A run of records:
────────────────────

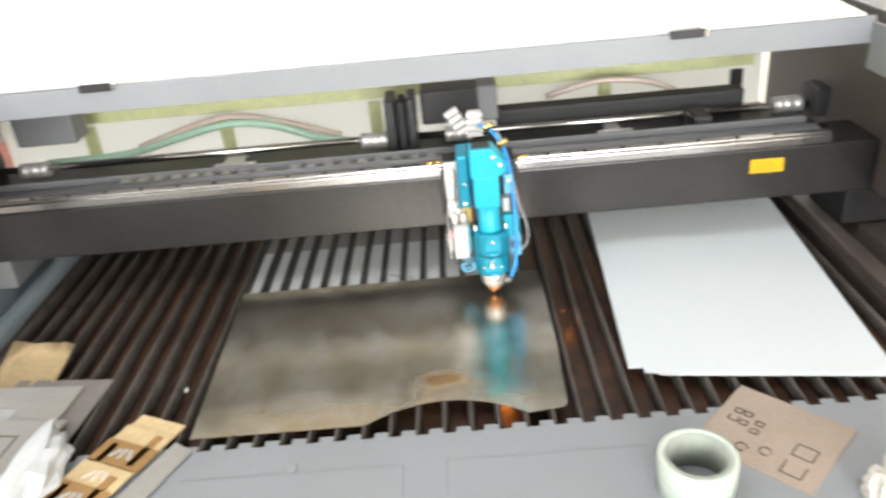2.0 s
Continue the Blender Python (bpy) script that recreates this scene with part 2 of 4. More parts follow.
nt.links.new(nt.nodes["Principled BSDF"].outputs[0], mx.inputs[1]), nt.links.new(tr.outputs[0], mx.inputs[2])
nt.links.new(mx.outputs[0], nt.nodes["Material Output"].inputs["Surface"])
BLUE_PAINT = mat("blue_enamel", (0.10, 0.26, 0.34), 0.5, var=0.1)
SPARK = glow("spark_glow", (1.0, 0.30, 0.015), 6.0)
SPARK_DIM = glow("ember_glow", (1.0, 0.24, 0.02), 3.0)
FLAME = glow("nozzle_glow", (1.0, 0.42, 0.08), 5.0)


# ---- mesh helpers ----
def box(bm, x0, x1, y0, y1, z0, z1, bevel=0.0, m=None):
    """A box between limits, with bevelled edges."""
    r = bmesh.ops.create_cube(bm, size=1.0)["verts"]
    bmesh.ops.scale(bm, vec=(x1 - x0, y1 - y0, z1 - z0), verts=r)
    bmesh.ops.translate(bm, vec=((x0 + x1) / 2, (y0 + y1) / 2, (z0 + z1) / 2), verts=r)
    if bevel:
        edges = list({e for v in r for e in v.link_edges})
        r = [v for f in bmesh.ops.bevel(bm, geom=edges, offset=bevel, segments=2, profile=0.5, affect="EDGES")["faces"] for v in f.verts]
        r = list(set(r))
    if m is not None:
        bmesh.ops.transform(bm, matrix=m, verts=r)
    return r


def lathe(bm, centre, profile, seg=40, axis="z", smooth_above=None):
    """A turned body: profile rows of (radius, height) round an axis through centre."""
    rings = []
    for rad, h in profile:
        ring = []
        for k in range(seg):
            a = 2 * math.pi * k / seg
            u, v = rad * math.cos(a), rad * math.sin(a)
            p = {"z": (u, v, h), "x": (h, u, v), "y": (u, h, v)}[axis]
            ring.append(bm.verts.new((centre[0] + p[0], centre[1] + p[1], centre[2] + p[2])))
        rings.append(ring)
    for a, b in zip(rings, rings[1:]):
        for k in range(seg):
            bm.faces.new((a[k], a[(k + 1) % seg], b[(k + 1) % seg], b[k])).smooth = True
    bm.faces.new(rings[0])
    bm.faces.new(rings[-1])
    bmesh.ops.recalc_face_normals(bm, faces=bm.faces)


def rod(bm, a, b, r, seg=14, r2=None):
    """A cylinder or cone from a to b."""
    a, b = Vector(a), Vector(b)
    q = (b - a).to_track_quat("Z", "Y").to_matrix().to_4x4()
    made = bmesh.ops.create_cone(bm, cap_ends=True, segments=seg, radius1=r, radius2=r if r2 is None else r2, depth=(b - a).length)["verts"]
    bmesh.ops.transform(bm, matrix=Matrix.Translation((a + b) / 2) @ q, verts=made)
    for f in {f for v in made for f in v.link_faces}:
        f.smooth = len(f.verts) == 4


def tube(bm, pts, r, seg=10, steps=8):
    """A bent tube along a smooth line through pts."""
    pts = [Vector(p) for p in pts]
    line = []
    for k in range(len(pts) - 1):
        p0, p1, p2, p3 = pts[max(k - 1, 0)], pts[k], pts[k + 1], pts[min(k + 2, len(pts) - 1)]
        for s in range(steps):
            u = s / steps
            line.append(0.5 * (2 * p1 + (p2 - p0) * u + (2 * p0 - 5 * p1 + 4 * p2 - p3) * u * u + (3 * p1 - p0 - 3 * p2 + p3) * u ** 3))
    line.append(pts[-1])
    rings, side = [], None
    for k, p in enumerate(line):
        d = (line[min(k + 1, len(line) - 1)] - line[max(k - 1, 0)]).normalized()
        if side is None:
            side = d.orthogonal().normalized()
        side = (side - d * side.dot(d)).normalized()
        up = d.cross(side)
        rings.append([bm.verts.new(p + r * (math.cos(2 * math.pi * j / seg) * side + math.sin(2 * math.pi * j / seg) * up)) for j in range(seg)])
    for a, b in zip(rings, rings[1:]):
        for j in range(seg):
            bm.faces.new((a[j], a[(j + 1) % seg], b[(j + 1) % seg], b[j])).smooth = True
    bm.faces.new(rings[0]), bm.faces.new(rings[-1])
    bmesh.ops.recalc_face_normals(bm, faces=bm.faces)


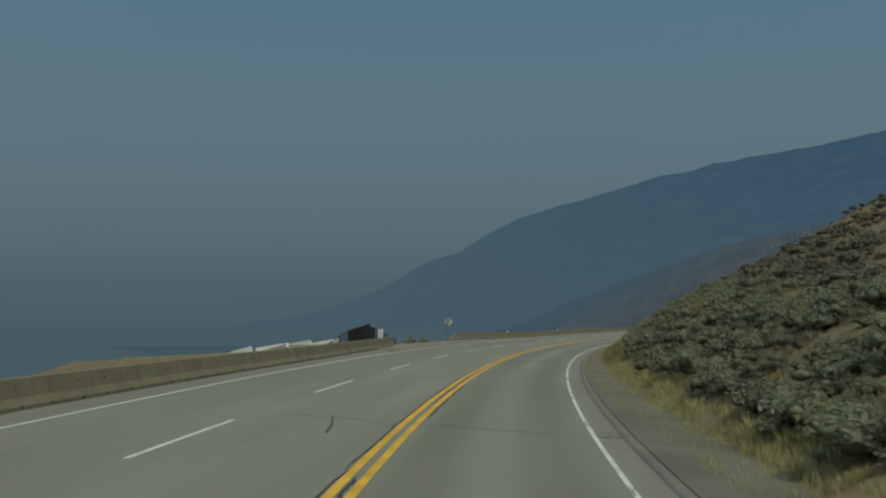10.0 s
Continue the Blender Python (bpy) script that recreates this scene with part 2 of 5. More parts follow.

────────────────────

WORK INSTRUCTIONS:
For each line of the listing that holds the word "recreates", show that line.

FULL RESPONSE:
Continue the Blender Python (bpy) script that recreates this scene with part 2 of 4. More parts follow.
Continue the Blender Python (bpy) script that recreates this scene with part 2 of 5. More parts follow.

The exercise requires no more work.